Researchers Develop Alternative to Toxic Compounds in Semiconductor Nanocrystals
FAYETTEVILLE, Ark. — University of Arkansas researchers have used a technique known as “doping” to create semiconducting nanocrystals using zinc, opening up a new, non-toxic alternative to the current industry “workhorse,” cadmium selenide. This technique creates a nanocrystal product that does not contain the carcinogenic cadmium element, and can be used for biomedical labeling, light emitting diodes, lasers and sensors.
Xiaogang Peng, Scharlau Professor of chemistry and biochemistry, Narayan Pradhan, postdoctoral associate, graduate student Jason Thessing all from the J. William Fulbright College of Arts and Sciences and research scientist David Goorsey of NN-Labs, a start-up company at the university’s technology incubator, report their findings in the current issue of the Journal of the American Chemical Society.
“Cadmium-based nanocrystals have a doubtful future because of their toxicity,” Peng said. He and his group have been working on a way to replace the cadmium selenide with the non-toxic zinc selenide for several years. While zinc-based nanocrystals have none of the toxicity of cadmium-based ones, until now they proved less effective as a semiconducting nanocrystal emitters because the nanocrystals did not emit light through most of the visible spectrum.

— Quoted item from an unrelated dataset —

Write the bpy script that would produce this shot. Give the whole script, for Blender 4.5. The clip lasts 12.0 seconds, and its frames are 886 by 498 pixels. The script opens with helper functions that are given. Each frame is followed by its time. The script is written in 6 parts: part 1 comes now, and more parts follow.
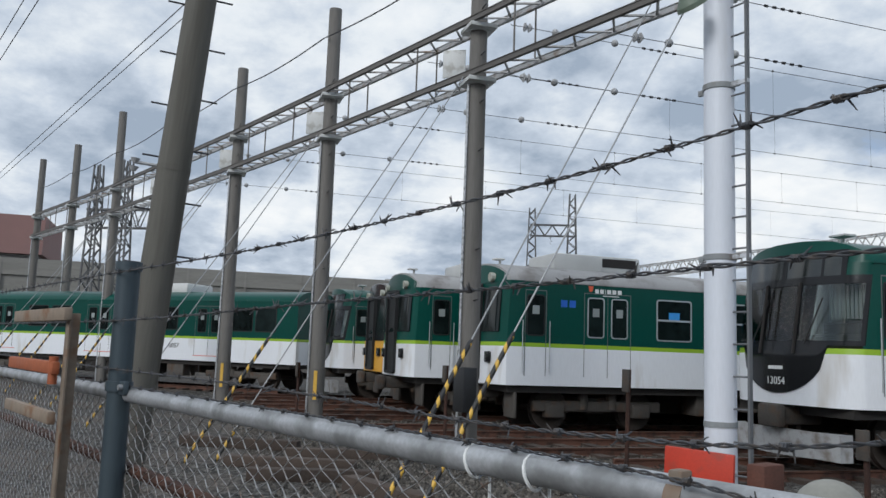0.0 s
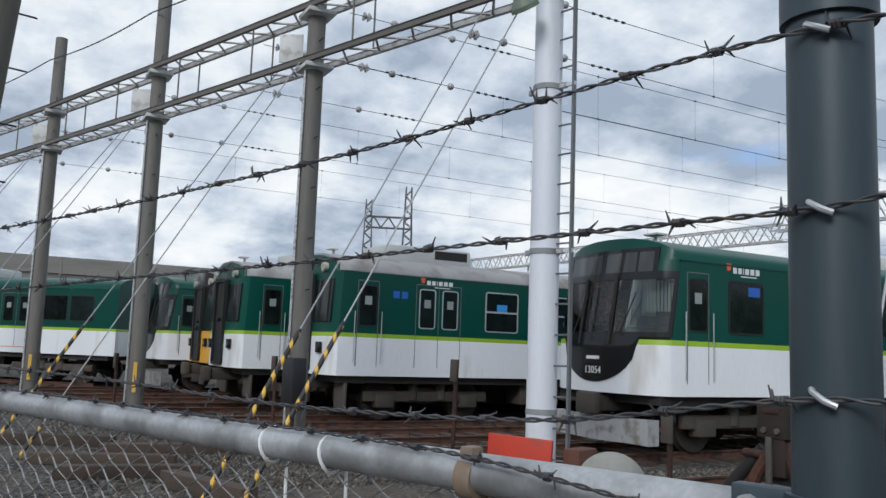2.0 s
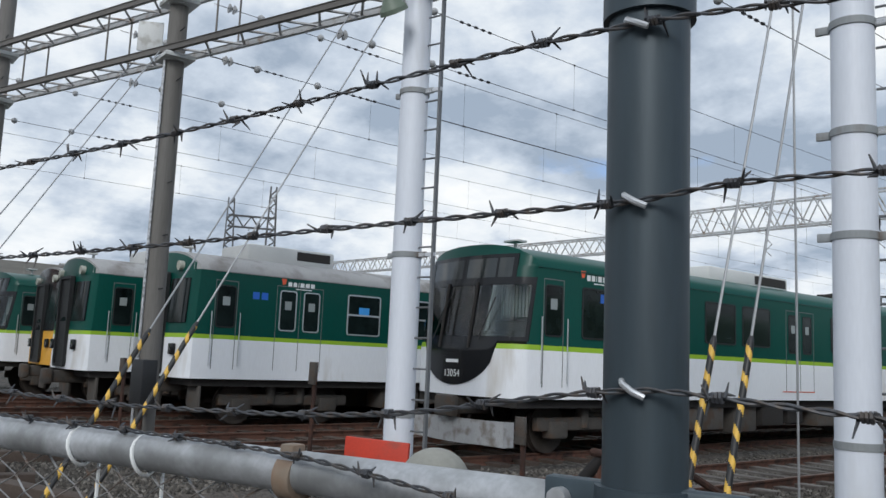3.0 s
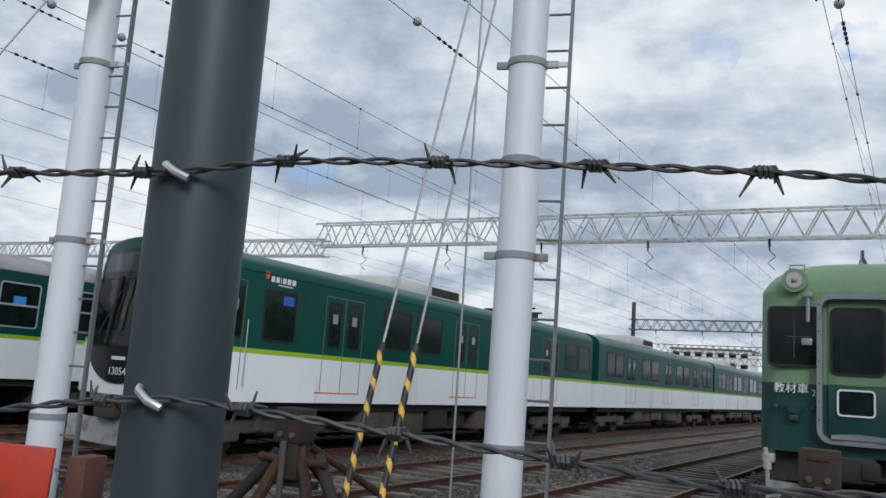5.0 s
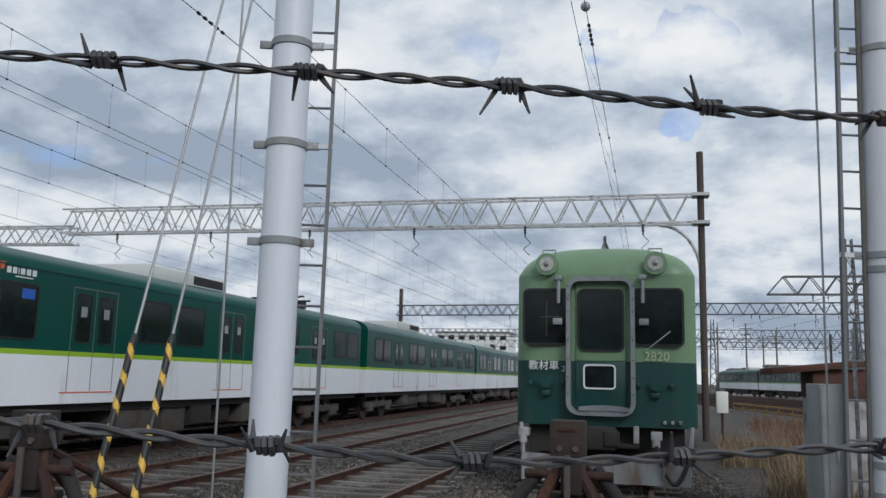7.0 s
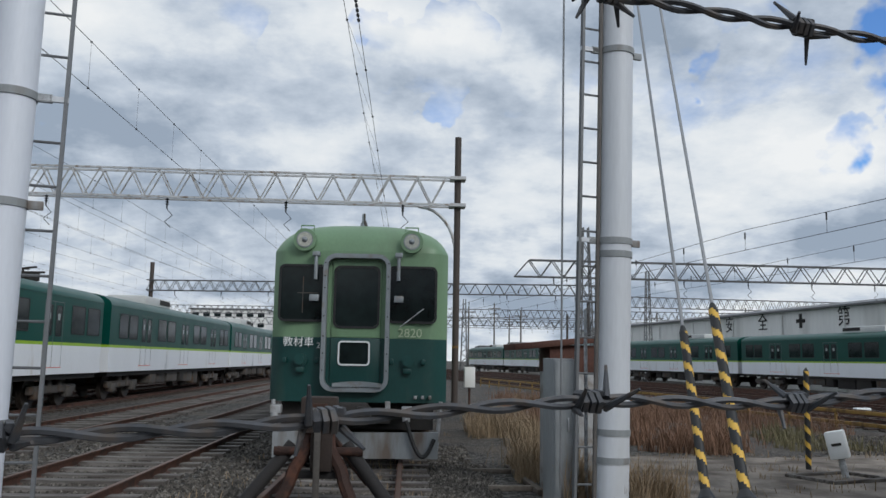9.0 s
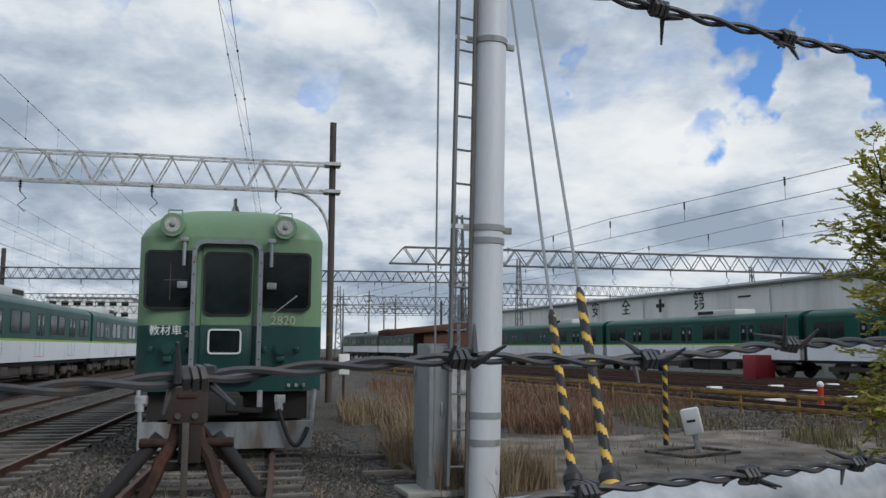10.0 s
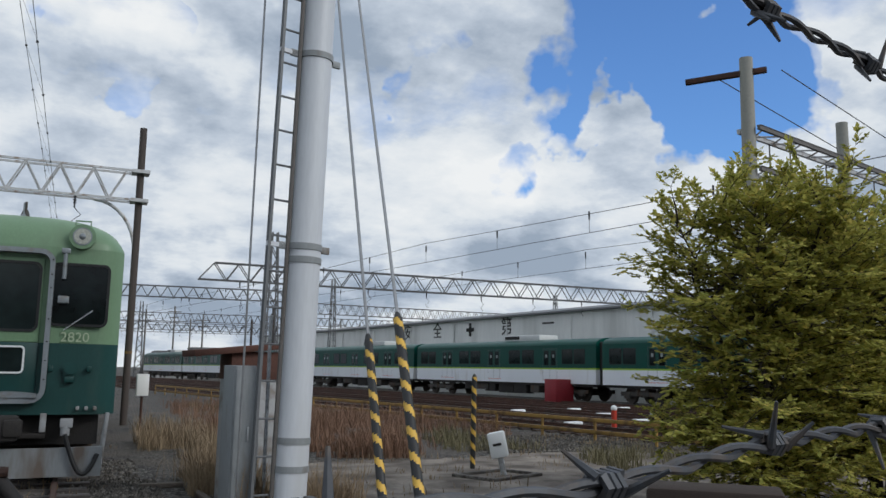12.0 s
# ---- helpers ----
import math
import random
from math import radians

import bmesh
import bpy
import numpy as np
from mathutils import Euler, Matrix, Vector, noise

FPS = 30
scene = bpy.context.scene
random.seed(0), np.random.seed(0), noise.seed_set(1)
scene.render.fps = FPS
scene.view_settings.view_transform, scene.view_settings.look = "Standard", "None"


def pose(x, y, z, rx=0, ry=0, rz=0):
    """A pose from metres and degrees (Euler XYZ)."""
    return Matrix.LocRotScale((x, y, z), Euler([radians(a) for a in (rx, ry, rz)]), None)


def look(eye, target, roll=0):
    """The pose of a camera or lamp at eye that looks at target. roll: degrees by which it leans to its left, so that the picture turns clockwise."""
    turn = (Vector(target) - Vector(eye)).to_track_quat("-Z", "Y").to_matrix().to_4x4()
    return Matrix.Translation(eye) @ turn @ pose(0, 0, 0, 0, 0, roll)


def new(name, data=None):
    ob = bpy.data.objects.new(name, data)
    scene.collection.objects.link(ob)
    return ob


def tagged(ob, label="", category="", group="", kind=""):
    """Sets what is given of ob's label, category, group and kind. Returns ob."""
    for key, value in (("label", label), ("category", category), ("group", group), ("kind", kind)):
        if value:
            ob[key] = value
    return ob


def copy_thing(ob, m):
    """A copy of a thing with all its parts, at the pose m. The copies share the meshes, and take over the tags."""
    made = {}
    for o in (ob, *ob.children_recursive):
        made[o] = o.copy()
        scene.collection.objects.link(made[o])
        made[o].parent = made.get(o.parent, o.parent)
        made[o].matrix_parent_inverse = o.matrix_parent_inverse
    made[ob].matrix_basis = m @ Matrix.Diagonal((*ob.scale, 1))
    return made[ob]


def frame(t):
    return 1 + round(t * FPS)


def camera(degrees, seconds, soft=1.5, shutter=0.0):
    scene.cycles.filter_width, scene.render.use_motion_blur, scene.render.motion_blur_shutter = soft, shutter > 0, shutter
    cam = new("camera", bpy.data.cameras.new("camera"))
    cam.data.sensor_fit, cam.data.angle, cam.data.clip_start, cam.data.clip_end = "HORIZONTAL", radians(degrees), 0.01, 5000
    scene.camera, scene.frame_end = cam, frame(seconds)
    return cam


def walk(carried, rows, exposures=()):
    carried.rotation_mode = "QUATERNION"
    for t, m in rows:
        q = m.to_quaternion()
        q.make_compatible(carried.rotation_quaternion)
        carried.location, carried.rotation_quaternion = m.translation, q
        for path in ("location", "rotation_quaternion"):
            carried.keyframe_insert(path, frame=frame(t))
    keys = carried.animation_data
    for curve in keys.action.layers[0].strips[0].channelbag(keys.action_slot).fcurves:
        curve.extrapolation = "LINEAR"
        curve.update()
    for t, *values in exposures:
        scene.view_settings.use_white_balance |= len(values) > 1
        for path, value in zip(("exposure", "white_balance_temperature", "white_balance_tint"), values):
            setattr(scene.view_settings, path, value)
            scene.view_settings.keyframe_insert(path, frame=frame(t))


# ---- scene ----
cam = camera(55.91, 12.0)
PATH = [
    (0, look((0.2005, -0.1794, 1.7199), (-1.6959, 0.4065, 1.9655), 2.04)),
    (0.5, look((0.2029, -0.1648, 1.7174), (-1.6611, 0.5189, 1.9587), 2.07)),
    (1, look((0.1956, -0.1566, 1.7131), (-1.6316, 0.6220, 1.9472), 2.13)),
    (1.5, look((0.1846, -0.1447, 1.7089), (-1.6202, 0.6856, 1.9400), 2.07)),
    (2, look((0.1795, -0.1202, 1.7040), (-1.5659, 0.8266, 1.9434), 2.09)),
    (2.5, look((0.1750, -0.0919, 1.7000), (-1.4816, 0.9997, 1.9530), 2.18)),
    (2.7, look((0.1763, -0.0841, 1.6978), (-1.4412, 1.0636, 1.9559), 2.26)),
    (4.3, look((0.1643, 0.0039, 1.6882), (-1.1383, 1.4982, 1.9533), 3.08)),
    (4.5, look((0.1659, 0.0109, 1.6949), (-1.0492, 1.5754, 1.9706), 3.07)),
    (5, look((0.1869, 0.0836, 1.7022), (-0.8400, 1.7722, 2.0088), 4.00)),
    (5.5, look((0.1797, 0.1217, 1.7000), (-0.7598, 1.8555, 2.0332), 4.16)),
    (6, look((0.1527, 0.1337, 1.7031), (-0.6450, 1.9374, 2.0355), 2.15)),
    (6.5, look((0.1616, 0.1591, 1.6960), (-0.5097, 2.0162, 2.0131), 1.30)),
    (7, look((0.1734, 0.1980, 1.6916), (-0.3504, 2.1041, 1.9957), 1.35)),
    (7.5, look((0.1787, 0.2331, 1.6853), (-0.1734, 2.1799, 1.9787), 1.47)),
    (7.7, look((0.1807, 0.2451, 1.6825), (-0.1091, 2.2033, 1.9679), 1.50)),
    (9.3, look((0.2133, 0.3387, 1.6777), (0.3267, 2.3190, 1.9338), 0.72)),
    (9.5, look((0.2085, 0.3204, 1.6776), (0.3796, 2.2975, 1.9265), 0.51)),
    (10, look((0.2116, 0.3283, 1.6671), (0.5456, 2.2861, 1.9031), 0.15)),
    (10.5, look((0.2233, 0.3365, 1.6631), (0.6660, 2.2733, 1.8926), 0.28)),
    (11, look((0.2657, 0.3779, 1.6620), (0.8046, 2.2906, 1.8875), 0.84)),
    (11.5, look((0.2909, 0.4082, 1.6718), (0.8844, 2.3026, 1.9147), 1.78)),
    (12, look((0.2355, 0.4898, 1.6930), (0.9881, 2.3200, 1.9827), 0.94)),
]
walk(cam, PATH, ((0.0, 0.05), (2.5, 0.11), (4.5, 0.10), (5.5, -0.07), (7.5, -0.09), (12.0, -0.09)))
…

Peng and his colleagues resolved this problem by “doping” the nanocrystals with copper and magnesium ions — adding a few to several tens of copper and magnesium ions to each nanocrystal. The ions become the emitters, creating “tunable lasers” much like those formed by the toxic cadmium nanocrystals.
“This is basically the starting point for a new class of materials,” Peng said.
The researchers used two different strategies to achieve their goals. First, they began forming small seeds of particles with both the host ions and the dopant ions present and reacting together, then they stopped the reaction of the dopant ions and continued the formation of the crystals to the desired size. The other strategy involved growing the host ions to a certain size, quenching their growth then adding the dopant. After the doping is finished, the crystals are coated with more host ions.
“It’s basically a programmed process,” Peng said. The emission wavelength, which is important for any kind of industrial applications of nanocrystals, is controlled by the chemical nature of the dopants and by the size of the nanocrystals.
When the researchers examined these doped zinc-based nanocrystals, they discovered some unexpected properties — they were extremely stable even at high temperatures, a trait that may prove important in laser and LED applications. They appear to be less sensitive to environmental changes. Also, nanocrystals created by doping may serve multiple functions because they may contain magnetic as well as semiconducting properties.
“Dopant materials can bring other functions into a nanocrystal,” Peng said.